Kita semua tahu bahwa dalam pilpres kemarin, Jokowi-JK itu sebenarnya tidak menghadapi satu kubu saja, tapi menghadapi dua kubu sekaligus. Kubu pertama adalah kubu Prabowo-Hatta, yang kedua adalah kubu Anti Jokowi.

Mari saya analisa agak sedikit.

Kubu pertama, pendukung pasangan Prabowo-Hatta, menurut saya bermain elegan. Mereka mendukung Prabowo-Hatta karena mereka melihat pasangan itu lebih pas memimpin Indonesia dibanding pasangan Jokowi-JK. Mereka bukan tidak suka pada Jokowi-JK. Mereka melihat sosok semacam Prabowo  yang tegas berwibawa dan sosok Hatta Rajaya yang anggun dan cerdas itu sangat sesuai untuk masa depan Indonesia.

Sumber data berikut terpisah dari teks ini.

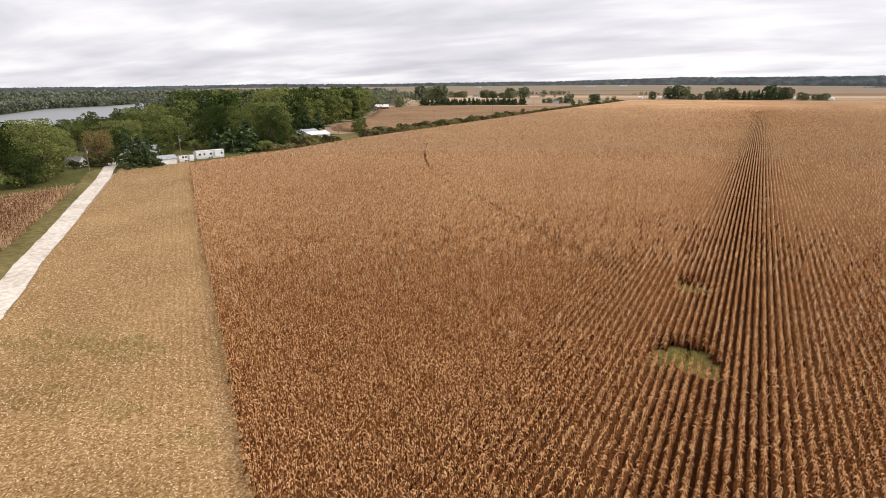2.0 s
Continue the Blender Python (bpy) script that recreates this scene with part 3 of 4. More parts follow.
def end_rows():
    """The end rows beside the lane, leafy down to the ground on their open side."""
    rng = np.random.default_rng(43)
    x, y = (a.ravel() for a in np.meshgrid(195.8 + np.arange(0, 24) * ROW, np.arange(-46, 400, 0.33)))
    y = y + rng.normal(0, 0.1, x.size)
    keep = in_end_rows(x, y)
    x, y = x[keep] + rng.normal(0, 0.05, keep.sum()), y[keep]
    n = x.size
    h = 2.1 + rng.normal(0, 0.09, n)
    face = ~in_end_rows(x - 1.6, y) | ~in_end_rows(x, y - 1.6)
    tops, sides = [spikes(x, y, h * 0.6, h + 0.06, 0.10, 0.10, rng)], []
    for low, high, chosen in ((0.55, 0.95, ~face), (0.55, 0.95, ~face), (0.8, 0.95, face), (0.05, 0.5, face), (0.2, 0.8, face), (0.4, 0.9, face)):
        xs, ys, hs = x[chosen], y[chosen], h[chosen]
        k = xs.size
        leaves = kites(np.stack([xs, ys, hs * (low + (high - low) * rng.random(k))], 1), leaf_way(k, rng), 0.14 + 0.18 * rng.random(k), 0.02 + 0.1 * rng.random(k), 0.08 + 0.2 * rng.random(k), 0.09 + 0.08 * rng.random(k))
        (tops if low > 0.5 else sides).append(leaves)
    return joined(tops), joined(sides)


end_label = "end rows of dry corn beside the gravel lane"
# Open-side leaves take the darker reddish colour, which paints in that side's shade.
for leaves, leaf_mat in zip(end_rows(), (CORN_HAZY, CORN_RED)):
    tagged(link_mesh("corn_plants", *leaves, leaf_mat), end_label, "corn", "corn field", "stuff")
# A dark stalk mass: the shade inside the end rows is in its colour.
canopy("end_row_stalks", 194, 216, -46, 401, lambda x, y: in_end_rows(x - 0.3, y - 0.3), 0.75, 1.5, CORN_STALK_SHADED, "corn end-row stalks with shade put into their dark colour")


def far_field(name, x0, x1, y0, y1, mat, label):
    return sheet(name, np.linspace(x0, x1, 14), np.linspace(y0, y1, 6), 0.02, mat, label=label)


PALE_FIELD = material("pale_cut_field", [(0.44, 0.31, 0.19), (0.54, 0.40, 0.26)], scale=0.02, detail=7, large=0.4, large_scale=0.01, stretch=(0.2, 2, 1))
GREEN_FIELD = material("green_pasture", [(0.10, 0.12, 0.035), (0.17, 0.17, 0.055)], scale=0.02, detail=7, large=0.4, large_scale=0.01)
BROWN_FIELD = material("brown_bean_field", [(0.20, 0.115, 0.062), (0.30, 0.185, 0.105)], scale=0.02, detail=7, large=0.4, large_scale=0.01, stretch=(0.2, 2, 1))
far_field("pale_field", -700, 700, 1240, 1420, PALE_FIELD, "pale cut field with long stripes")
far_field("brown_field", -900, 350, 1500, 1800, BROWN_FIELD, "brown bean field in the distance")
far_field("pale_field", -300, 1500, 1900, 2300, PALE_FIELD, "pale cut field with long stripes")
far_field("green_pasture", 500, 1400, 1440, 1560, GREEN_FIELD, "green pasture before the far woods")
far_field("brown_field", 1300, 2800, 300, 800, BROWN_FIELD, "brown bean field in the distance")
far_field("pale_field", 1350, 3300, -500, 150, PALE_FIELD, "pale cut field with long stripes")
far_field("pale_field", -1500, -480, 780, 1200, PALE_FIELD, "pale cut field with long stripes")
far_field("green_pasture", 1700, 3600, 900, 1200, GREEN_FIELD, "green pasture before the far woods")

# lawn and rough grass round the houses, the hedge and the road
sheet("woodland_floor", np.arange(-300, -170, 4.0), np.arange(150, 262, 4.0), 0.008, FLOOR, label="shaded ground under the yard trees", category="woodland")
sheet("lawn", np.arange(-260, -150, 4.0), np.arange(30, 180, 4.0), 0.012, GRASS, lambda x, y: (x < np.interp(y, [30, 80, 100, 126, 167, 260], [-160, -160, -186, -182, -172, -182])), label="mown green lawn round the houses", category="lawn")
sheet("grass_verge", np.arange(-216, -168, 2.0), np.arange(168, 1000, 8.0), 0.01, VERGE, lambda x, y: x < west_edge(y) + 0.5, label="rough grass along the hedge", category="grass")
ribbon("grass_verge", [(-198.4, 107), (-142.4, 66.6), (-103.5, 37.6), (-88.4, 27.6), (-64.4, 9.6)], 5.6, 0.01, VERGE, "grass verge of the gravel road", "grass", uneven=1.5)
ribbon("grass_verge", [(20, -36.4), (45, -40.9), (110, -46), (160, -50), (213, -53.4)], 2.0, 0.03, DRY_VERGE, "dry grass verge of the gravel road", "grass", uneven=0.8)
sheet("grass_verge", np.arange(208, 242, 4.0), np.arange(-60, 1000, 10.0), 0.02, DRY_VERGE, label="dry tan grass beside the gravel lane", category="grass")

sheet("woodland_floor", np.linspace(-2600, -226, 120), np.linspace(20, 1300, 80), -0.03, FLOOR, lambda x, y: (x < np.interp(y, [20, 250, 304, 399, 551, 600, 1300], [-240, -236, -270, -312, -410, -470, -700])), label="shaded woodland floor between trees and lake", category="woodland")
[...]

Kubu ini berkampanye memperkenalkan kepada publik visi dan misi idolanya itu tanpa menghina visi dan misi pasangan lain. Kalaupun Jokowi tidak mereka rekomendasikan menjadi presiden, mereka masih melihat Jokowi masih cocok sebagai gubernur atau walikota. Karena itu, kubu ini bukanlah rival Jokowi-JK yang sesunguhnya. Mereka adalah orang-orang baik dan berada di sisi yang baik. Mereka sportif. Melihat cara mereka menyampaikan gagasan, hampir-hampir saya berpindah jalur.

Tapi kubu kedua, kubu Anti Jokowi, sangat lain pendekatannya. Mereka itu bermain kasar. Mereka sesungguhnya bukan pendukung Prabowo-Hatta walaupun mereka berada di pihak itu. Mereka sebenarnya pendukung siapapun asal bukan Jokowi. Kalaupun Jokowi harus berhadapan dengan monyet, misalnya, di pilpres, mereka pasti akan memilih monyet itu. Mereka tidak peduli bangsa ini mau dibawa kemana. Yang penting bagi mereka, Jokowi tidak boleh jadi apapun, apalagi jadi presiden. Jangankan jabatan presiden, jabatan walikota pun masih terlalu tinggi bagi Jokowi.

Bagi kubu ini, Jokowi adalah musuh kemanusiaan yang harus dibasmi dari muka bumi. Mereka tidak ingin melihat bangsa ini menjadi bangsa yang dipimpin oleh seorang berwajah ndeso, tidak pandai pidato, tidak fasih berbahasa Inggris. Wajah Jokowi membuat mereka mengalami mimpi buruk setiap tidur.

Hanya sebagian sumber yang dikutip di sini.